If it is a normal file, it is highly likely that it won’t start. If you really want to ignore it and give it a try, you can look for similar methods in ldb to modify the manifest so that the manifest thinks this file never existed.

Given that you only have one replica and the data isn’t that important, losing it might not be a big deal. It’s not worth the trouble.

| username: TiDBer_jYQINSnf | Original post link

I found that RocksDB indeed has this:

tikv-ctl ldb --db <dbpath> unsafe_remove_sst_file file_number

Before deleting, make sure to check the manifest to see which db and cf this SST belongs to. If it is actual data, TiKV might be able to start. If it is not data and belongs to the raft cf, then it probably won’t start.
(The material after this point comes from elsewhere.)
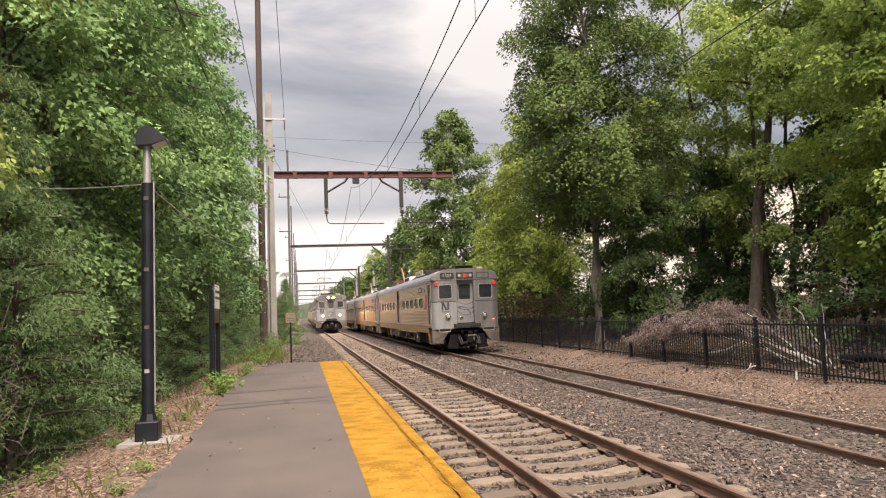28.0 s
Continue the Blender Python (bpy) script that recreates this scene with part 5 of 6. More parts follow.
wire("guy_wire", (-4.6, 43.1, 12.4), (16, 44, 12.3), 0.15, 0.008, label="thin guy wire across the line")
wire("guy_wire", (-4.6, 43.1, 11.4), (1.0, 84, 7.2), 0.3, 0.009, label="thin guy wire across the line")
wire("service_cable", (-5.2, 10.5, 3.68), (-9.5, 13, 4.35), 0.15, 0.008, CABLE, label="pale service cable to the lamp post")
wire("service_cable", (-5.2, 10.6, 3.68), (-5.1, 43, 6.3), 0.7, 0.008, CABLE, label="pale service cable to the lamp post")
wire("telephone_cable", (-5.35, 42.2, 9.0), (-5.6, -14, 9.2), 0.9, 0.02, WIRE, label="dark cable beside the trees")

# ---------------------------------------------------------------- fence
FX, FZ = 7.72, -0.06


def fence_panel(y, length):
    f = tagged(empty("fence_panel", pose(FX, y, FZ)), "black steel picket fence panel along the railway bank", "fence", "panels of the picket fence")
    part("post", box(-0.035, 0.035, -0.035, 0.035, -0.3, 1.32, 0.004), BLACKPOST, f)
    part("post_cap", box(-0.045, 0.045, -0.045, 0.045, 1.32, 1.35, 0.008), BLACKPOST, f)
    for z in (0.12, 1.17):
        part("fence_rail", box(-0.018, 0.018, 0.035, length - 0.035, z - 0.02, z + 0.02), BLACKPOST, f)
    me = bpy.data.meshes.new("picket")
    b = box(-0.009, 0.009, -0.009, 0.009, 0.03, 1.27)
    b.to_mesh(me)
    b.free()
    me.materials.append(BLACKPOST)
    k = int(length / 0.115)
    for i in range(1, k):
        part("picket", me, None, f, m=pose(0, i * length / k, 0))
    return f


panel = fence_panel(8.85 - 2.3 * 6, 2.3)
for i in range(-5, 18):
    copy_thing(panel, pose(FX + 0.012 * math.sin(i * 2.1), 8.85 + 2.3 * i, FZ + 0.01 * math.sin(i * 1.3), 0, 0, 0.3 * math.sin(i)))

# ---------------------------------------------------------------- trees
rng = np.random.default_rng(5)


def leaf_cloud(centres, radii, per, size, flat=0.65, droop=0.35, slim=0.5, plain=True):
    """Small leaf blades scattered round clump centres, as vertices and faces."""
    vs = []
    for c, r in zip(centres, radii):
        k = max(8, int(per * 1.25 * r ** 2))
        d = rng.normal(size=(k, 3))
        d /= np.linalg.norm(d, axis=1)[:, None]
        p = np.asarray(c) + d * (r * rng.uniform(0.35, 1.0, k) ** 0.6)[:, None] * np.array([1, 1, flat])
        way = d * np.array([1, 1, 0.4]) + rng.normal(size=(k, 3)) * 0.7
        way[:, 2] -= droop
        vs.append(blades(p, way, np.array([0, 0, 1.0]) + rng.normal(size=(k, 3)) * 0.55, size * rng.uniform(0.6, 1.25, k)[:, None], slim, plain))
    v = np.concatenate(vs)
    return v, np.arange(len(v)).reshape(-1, 3 if plain else 4)


def blades(p, way, up, ln, slim, plain):
    """One blade from each point: a slip with three corners far off, a folded leaf with four near by."""
    way = way / (np.linalg.norm(way, axis=1)[:, None] + 1e-6)
    side = np.cross(way, up)
    side /= np.linalg.norm(side, axis=1)[:, None] + 1e-6
    nor = np.cross(side, way)
    if plain:
        return np.stack([p + side * ln * slim * 0.5, p + way * ln, p - side * ln * slim * 0.5], 1).reshape(-1, 3)
    mid = p + way * ln * 0.48 + nor * ln * 0.07
    return np.stack([p, mid + side * ln * slim * 0.5, p + way * ln, mid - side * ln * slim * 0.5], 1).reshape(-1, 3)


def spray_cloud(centres, radii, outs, per, size, thick=0.34, hang=0.45, slim=0.6, plain=False):
    """Leaves in layered sprays: each a shallow dome, dense on top, its rim hanging, the blades turned to the light."""
    vs = []
    for c, r, away in zip(centres, radii, outs):
        k = max(10, int(per * r ** 2))
        a = rng.uniform(0, 2 * np.pi, k)
        stretch, turn = rng.uniform(0.65, 1.0), rng.uniform(0, np.pi)
        u = np.sqrt(rng.uniform(0.0, 1.0, k))
        wob = 1 + 0.28 * np.sin(3 * a + turn) + 0.16 * np.sin(7 * a + 2 * turn)
        x, y = u * np.cos(a) * wob, u * np.sin(a) * wob * stretch
        x, y = x * math.cos(turn) - y * math.sin(turn), x * math.sin(turn) + y * math.cos(turn)
        z = thick * (1 - u ** 2) - hang * u ** 2.5 * 0.6 - thick * 1.3 * rng.uniform(0, 1, k) ** 1.6
        p = np.asarray(c) + r * np.stack([x, y, z], 1)
        out = np.stack([x, y, np.zeros(k)], 1)
        way = out * 0.6 + np.asarray(away) * 0.3 + rng.normal(size=(k, 3)) * 0.5
        way[:, 2] -= hang * (0.5 + 0.9 * u)
        up = np.array([0, 0, 0.62]) + out * 0.4 + np.asarray(away) * 0.75 + rng.normal(size=(k, 3)) * 0.45
        vs.append(blades(p, way, up, size * rng.uniform(0.6, 1.3, k)[:, None], slim, plain))
    v = np.concatenate(vs)
    return v, np.arange(len(v)).reshape(-1, 3 if plain else 4)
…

If the SST is under raftdb, it belongs to the raftlog. If it doesn’t contain metadata, there might be a chance.

Before executing the above operations, make a copy and back up your data. If you don’t understand, just give up. I haven’t done this before either; it’s just a possible method that might work :crazy_face:.

| username: h5n1 | Original post link

Tested version 6.1.1, and using the following method can bring up TiKV:

  1. Copy another SST file and rename it to the mistakenly deleted file. Choose a relatively small file with a later file number to avoid affecting system tables.
  2. After that, you can execute tikv-ctl ldb unsafe_remove_sst_file **15** --db=/data/v631/tikv/data/db. Here, 15 is the number of the SST file. Otherwise, this command will report an error saying the file cannot be found.

This method will also result in the loss of data in the copied SST file, and it’s unknown what other data might be lost.